The only dependencies needed to build the sav CLI are libzstd, libz, and shrinkwrap (https://github.com/jonathonl/shrinkwrap/archive/395361020c84f664d50c1ec51055e107d9178ad3.tar.gz). Shrinkwrap is a header-only library. The other two you likely already have available in your environment.
Can you describe the MD field?
It's a single integer field described as "Read depths of multiple alleles." Maybe @hannespetur can shed some more light?
The master-branch binary is now working, and it doesn't crash with PBWT enabled. In fact, using PBWT gives a very good compression on a quick test I just did.
We will re-run the general comparison on the WGS dataset. On which fields do you recommend activating the PBWT? All of them?
P.S: Shrinkwrap looks very useful! I will definitely try replacing some of my code with that!
Great. I think --pbwt-fields AD,MD,DP,GQ,PL
should work well. Any fields that compress well with your delta encoding "should" benefit from PBWT. Your delta encoding will be faster to [de]serialize though, which makes it quite appealing.
Can you describe the MD field?
It's a single integer field described as "Read depths of multiple alleles." Maybe @hannespetur can shed some more light?
Yes it is just indicating how many reads supporting more than one variant allele equally well. It's going to be 0 most of the time.
Ok. If MD is mostly zero, then --sparse-fields GT,MD --pbwt-fields AD,DP,GQ,PL
will probably work best.
Using --sparse-fields GT,MD --pbwt-fields AD,DP,GQ,PL
over default options is improving the compression ratios quite a bit.
In most of the benchmarks, running savvy master build not using the --pbwt-fields option results in ~2x smaller file size than BCF but with --sparse-fields GT,MD --pbwt-fields AD,DP,GQ,PL
it is ~3x smaller than BCF.
These scalability issues are still occurring though, but they now occur when going from 150k to 200k samples (instead of 75k to 100k). At 200k samples, savvy (without pbwt) output is almost exactly the same size as its BCF input. savvy with pbwt does compress at 200k though but it's compression ratio drops from ~3.2 (150k) to ~2.4x (200k) compared to BCF. There must be some fallback to no compression on the sparse fields that is being triggered here, right?
Hmm... there's no application logic that I can think of that would explain this.
I have a 200k data set that I can use to try to reproduce. Are your smaller datasets merely sample subsets of the 200k dataset? If so, are monomorphic variant records (AC==0) removed when subsetting or do does each sample set have the same number of variant records?

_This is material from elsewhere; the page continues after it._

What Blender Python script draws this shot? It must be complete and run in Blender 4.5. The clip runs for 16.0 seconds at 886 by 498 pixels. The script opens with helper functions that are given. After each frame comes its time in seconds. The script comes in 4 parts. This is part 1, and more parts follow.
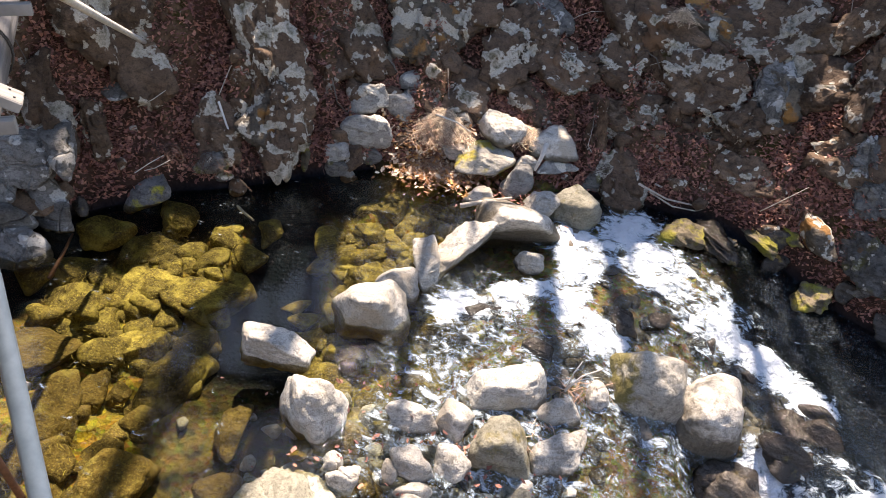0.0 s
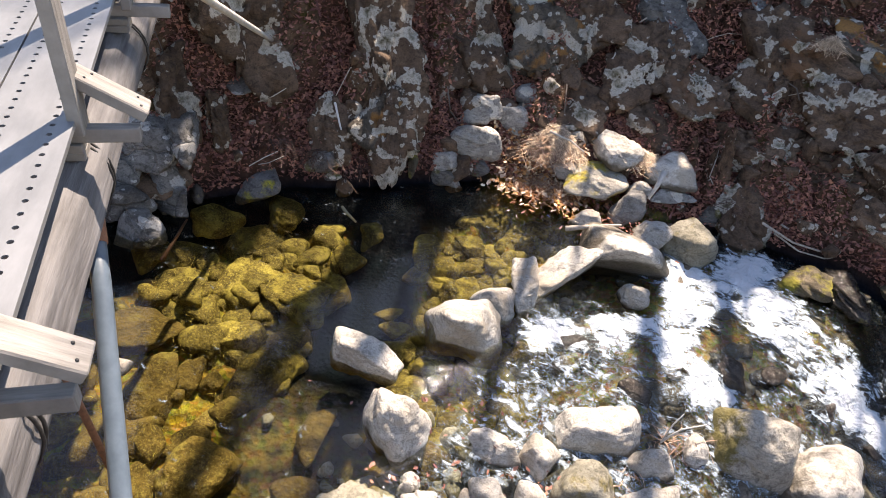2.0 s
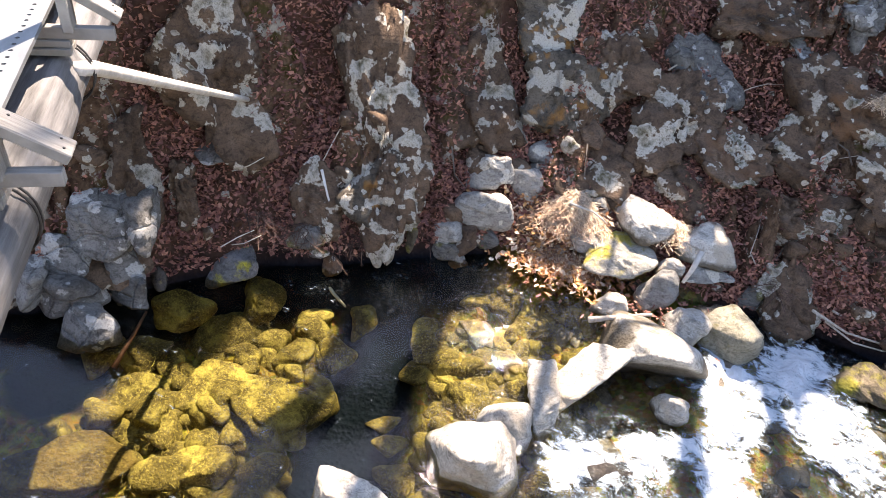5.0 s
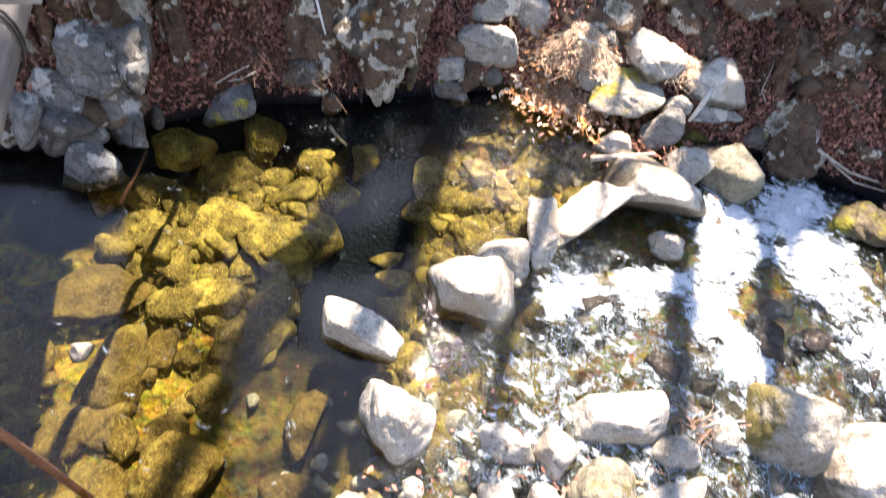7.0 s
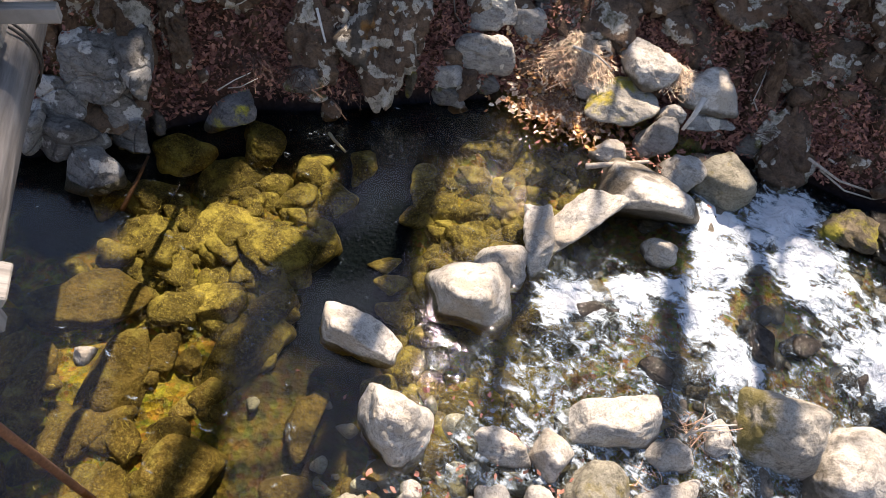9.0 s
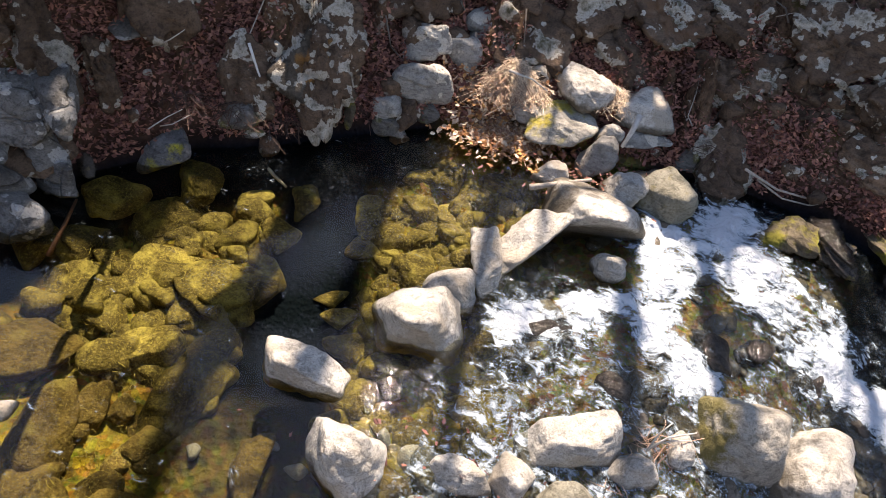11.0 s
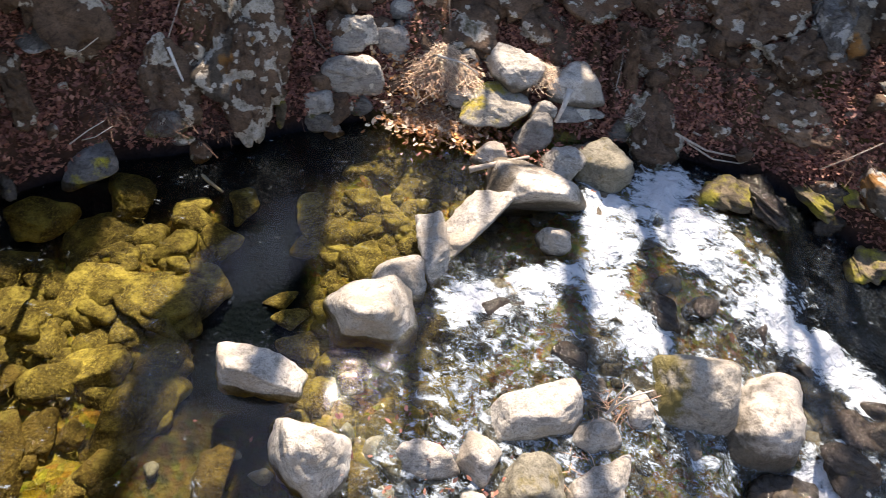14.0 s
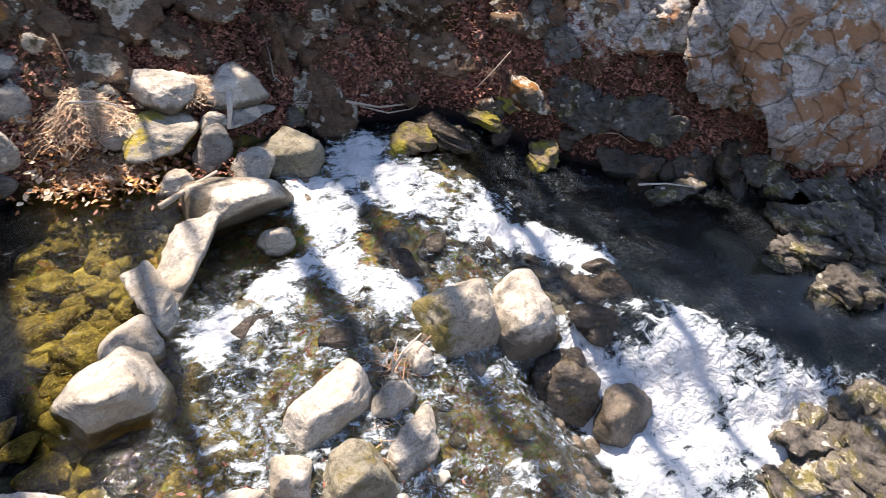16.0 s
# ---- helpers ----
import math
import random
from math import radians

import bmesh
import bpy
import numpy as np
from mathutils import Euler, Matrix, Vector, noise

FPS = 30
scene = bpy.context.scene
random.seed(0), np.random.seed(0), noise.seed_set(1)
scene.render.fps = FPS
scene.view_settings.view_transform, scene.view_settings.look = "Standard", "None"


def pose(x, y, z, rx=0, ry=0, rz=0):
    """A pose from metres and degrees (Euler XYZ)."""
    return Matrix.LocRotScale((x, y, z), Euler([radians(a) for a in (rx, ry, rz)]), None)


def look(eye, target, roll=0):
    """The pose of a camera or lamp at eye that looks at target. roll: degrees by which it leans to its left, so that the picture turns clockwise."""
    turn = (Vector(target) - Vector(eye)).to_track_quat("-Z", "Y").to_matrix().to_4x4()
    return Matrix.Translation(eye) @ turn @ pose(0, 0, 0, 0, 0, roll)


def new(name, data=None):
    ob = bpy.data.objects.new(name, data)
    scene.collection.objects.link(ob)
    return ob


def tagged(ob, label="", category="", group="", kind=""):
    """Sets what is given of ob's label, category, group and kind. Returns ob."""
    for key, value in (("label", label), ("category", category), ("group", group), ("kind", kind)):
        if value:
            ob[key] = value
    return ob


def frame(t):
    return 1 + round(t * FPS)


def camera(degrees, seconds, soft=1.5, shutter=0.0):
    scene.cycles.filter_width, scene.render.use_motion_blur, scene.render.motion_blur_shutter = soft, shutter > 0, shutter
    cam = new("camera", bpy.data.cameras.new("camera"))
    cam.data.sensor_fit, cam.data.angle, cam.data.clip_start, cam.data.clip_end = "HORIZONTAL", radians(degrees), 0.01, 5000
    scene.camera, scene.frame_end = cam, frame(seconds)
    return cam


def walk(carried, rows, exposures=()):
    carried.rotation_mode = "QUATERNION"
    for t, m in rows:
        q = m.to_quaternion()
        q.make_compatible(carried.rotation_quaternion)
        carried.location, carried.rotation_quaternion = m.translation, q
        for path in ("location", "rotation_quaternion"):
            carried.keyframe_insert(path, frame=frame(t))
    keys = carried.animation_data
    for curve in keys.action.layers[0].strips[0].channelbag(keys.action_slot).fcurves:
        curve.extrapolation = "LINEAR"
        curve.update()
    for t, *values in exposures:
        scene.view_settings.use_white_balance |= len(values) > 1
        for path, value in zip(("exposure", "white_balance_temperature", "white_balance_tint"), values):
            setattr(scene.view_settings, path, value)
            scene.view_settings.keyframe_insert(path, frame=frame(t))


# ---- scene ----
cam = camera(67.9, 16.0, soft=0.65, shutter=0.2)
PATH = [
    (0, (0.251, -0.054, 3.966), (0.111, 1.517, 2.736), 9.0),
    (0.5, (0.238, -0.035, 3.961), (0.015, 1.518, 2.720), 8.8),
    (1, (0.214, 0.000, 3.953), (-0.109, 1.528, 2.703), 8.6),
    (1.5, (0.181, 0.055, 3.952), (-0.220, 1.557, 2.695), 8.5),
    (2, (0.129, 0.142, 3.959), (-0.281, 1.642, 2.702), 8.7),
    (2.5, (0.053, 0.297, 3.970), (-0.358, 1.798, 2.714), 8.7),
    (3, (-0.067, 0.538, 3.980), (-0.475, 2.041, 2.725), 8.9),
    (3.5, (-0.178, 0.806, 3.993), (-0.586, 2.308, 2.737), 9.0),
    (4, (-0.336, 1.099, 4.027), (-0.732, 2.601, 2.768), 9.3),
    (6.5, (-0.414, 1.300, 4.005), (-0.784, 2.757, 2.686), 9.7),
    (7, (-0.351, 1.226, 3.989), (-0.595, 2.420, 2.404), 11.7),
    (7.5, (-0.437, 1.262, 4.089), (-0.520, 2.165, 2.306), 17.3),
    (8, (-0.426, 1.242, 4.097), (-0.544, 2.221, 2.357), 15.9),
    (8.5, (-0.437, 1.231, 4.101), (-0.579, 2.279, 2.403), 15.2),
    (9, (-0.374, 1.188, 4.067), (-0.605, 2.393, 2.488), 12.5),
    (11.5, (-0.201, 1.160, 3.851), (-0.286, 2.530, 2.397), 11.1),
    (12, (-0.188, 1.147, 3.835), (-0.169, 2.533, 2.394), 11.0),
    (12.5, (-0.195, 1.144, 3.820), (-0.222, 2.519, 2.367), 11.1),
    (13, (-0.194, 1.136, 3.813), (-0.329, 2.485, 2.344), 10.9),
    (13.5, (-0.191, 1.134, 3.819), (-0.372, 2.470, 2.342), 10.7),
    (14, (-0.172, 1.128, 3.817), (-0.193, 2.501, 2.363), 10.7),
    (14.5, (-0.133, 1.116, 3.798), (0.026, 2.509, 2.372), 10.2),
    (15, (-0.076, 1.100, 3.774), (0.273, 2.484, 2.374), 9.2),
    (15.5, (-0.052, 1.095, 3.772), (0.477, 2.438, 2.387), 8.6),
    (16, (-0.048, 1.089, 3.718), (0.673, 2.366, 2.359), 8.1),
]
walk(cam, [(t, look(eye, target, roll)) for t, eye, target, roll in PATH], [(0.0, 1.42, 8000, 20), (2.0, 1.34, 8000, 20), (3.0, 1.52, 8000, 20), (4.0, 1.82, 8000, 20), (5.5, 2.12, 8000, 20), (6.5, 2.29, 8000, 20), (7.0, 2.04, 8000, 20), (7.5, 1.35, 8000, 20), (8.0, 1.18, 8000, 20), (9.0, 1.1, 8000, 20), (12.0, 1.14, 8000, 20), (16.0, 1.24, 8000, 20)])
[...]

Using a higher level of compression might scale better (adding -6
or -10
). Increasing the block size --block-size 8192
could also affect compression, but it usually only makes a small difference in my experience.
I have a 200k data set that I can use to try to reproduce. Are your smaller datasets merely sample subsets of the 200k dataset? If so, are monomorphic variant records (AC==0) removed when subsetting or do does each sample set have the same number of variant records?
Yes. The original VCF contains 487k samples that I subset into smaller and smaller sample sizes while also removing AC==0 from the file, using bcftools view --trim-alt-alleles -S<subset> ...
and removing lines that have "ALT=."
Using a higher level of compression might scale better (adding
-6
or-10
). Increasing the block size--block-size 8192
could also affect compression, but it usually only makes a small difference in my experience.
Ok thanks, I will give it a try.
The -10
option helped a lot. It improved the 200k compression ratio by a factor of 2.1x vs no -10
option.
-6
and increasing the block size did almost nothing (less than 0.5% change in file size).